Prior-appropriation Water Rights - Prior Appropriation Theory Applied To Other Goods

Prior Appropriation Theory Applied To Other Goods

Water is not the only public good that has been subject to prior appropriation. The same first in time, first in right theory has been used in the United States to encourage and give a legal framework for other commercial activities.

The early prospectors and miners in the California Gold Rush of 1849, and later gold and silver rushes in the western United States, applied appropriation theory to mineral deposits. The first one to discover and begin mining a deposit was acknowledged to have a legal right to mine. Because appropriation theory in mineral lands and water rights developed in the same time and place, it is likely that they influenced one another. This was seen in the California case Irwin v. Phillips, 5 Cal. 140 (1855) which decided a water rights dispute between two non-riparian miners on the basis of "first in time, first in right", a maxim drawn from equity. As with water rights, mining rights could be forfeited by nonuse. The miners codes were later legalized by the federal government in 1866, and then in the Mining Law of 1872.

The Homestead Act of 1862 granted legal title to the first farmer to put public land into agricultural production. This first in time right to agricultural land may have been influenced by appropriation theory applied to mineral lands.

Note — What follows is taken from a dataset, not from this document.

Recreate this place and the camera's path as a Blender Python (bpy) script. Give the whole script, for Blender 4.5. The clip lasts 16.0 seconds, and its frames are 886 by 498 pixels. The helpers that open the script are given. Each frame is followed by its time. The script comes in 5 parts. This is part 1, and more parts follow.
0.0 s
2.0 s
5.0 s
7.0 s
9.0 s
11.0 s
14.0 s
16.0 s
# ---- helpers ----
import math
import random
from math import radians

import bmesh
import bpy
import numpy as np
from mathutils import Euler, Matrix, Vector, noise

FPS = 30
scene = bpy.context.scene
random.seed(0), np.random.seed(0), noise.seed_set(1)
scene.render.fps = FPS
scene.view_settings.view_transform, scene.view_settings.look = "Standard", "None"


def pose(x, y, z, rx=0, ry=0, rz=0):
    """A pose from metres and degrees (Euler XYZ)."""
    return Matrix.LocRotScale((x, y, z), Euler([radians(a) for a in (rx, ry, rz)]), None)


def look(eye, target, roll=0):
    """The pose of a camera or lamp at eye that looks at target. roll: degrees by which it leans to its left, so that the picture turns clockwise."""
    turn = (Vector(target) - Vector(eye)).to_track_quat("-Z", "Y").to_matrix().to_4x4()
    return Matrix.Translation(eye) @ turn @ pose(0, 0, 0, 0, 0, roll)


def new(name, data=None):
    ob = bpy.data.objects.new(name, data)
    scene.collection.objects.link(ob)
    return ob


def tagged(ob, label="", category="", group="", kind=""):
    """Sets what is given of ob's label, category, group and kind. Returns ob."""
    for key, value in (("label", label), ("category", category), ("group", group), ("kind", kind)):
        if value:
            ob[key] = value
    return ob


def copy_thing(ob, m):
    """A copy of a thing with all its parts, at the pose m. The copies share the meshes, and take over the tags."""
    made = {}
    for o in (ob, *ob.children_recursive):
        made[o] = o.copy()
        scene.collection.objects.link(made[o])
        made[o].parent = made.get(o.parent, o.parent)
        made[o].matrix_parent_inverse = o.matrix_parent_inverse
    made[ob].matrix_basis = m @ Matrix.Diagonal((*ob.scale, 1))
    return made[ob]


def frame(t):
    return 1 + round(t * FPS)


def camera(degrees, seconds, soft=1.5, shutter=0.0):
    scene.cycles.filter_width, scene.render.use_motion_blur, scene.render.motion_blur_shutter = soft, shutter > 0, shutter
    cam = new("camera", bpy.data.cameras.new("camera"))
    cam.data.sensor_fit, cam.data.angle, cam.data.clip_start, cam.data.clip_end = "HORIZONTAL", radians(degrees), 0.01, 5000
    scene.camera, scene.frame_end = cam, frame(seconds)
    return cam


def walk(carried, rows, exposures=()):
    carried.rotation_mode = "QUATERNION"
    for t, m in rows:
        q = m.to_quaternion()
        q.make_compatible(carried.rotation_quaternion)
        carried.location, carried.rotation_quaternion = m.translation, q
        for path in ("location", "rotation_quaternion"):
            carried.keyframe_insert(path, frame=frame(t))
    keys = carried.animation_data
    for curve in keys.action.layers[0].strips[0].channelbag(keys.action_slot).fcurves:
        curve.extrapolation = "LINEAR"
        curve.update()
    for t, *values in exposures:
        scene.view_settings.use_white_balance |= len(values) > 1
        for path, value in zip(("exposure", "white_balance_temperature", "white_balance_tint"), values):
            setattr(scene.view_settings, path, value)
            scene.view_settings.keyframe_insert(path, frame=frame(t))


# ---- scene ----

In recent years, there has been some discussion of limiting air pollution by granting rights to existing pollution sources. Then it has been argued, a free cap and trade market could develop in pollution rights. This would be prior appropriation theory applied to air pollution. Recent concern over carbon dioxide and global warming has led to an economic market in CO2 emissions, in which some companies wish to balance emissions increases by offsetting decreases in existing emissions sources. This is essentially acknowledging a prior appropriation right to existing CO2 emitters.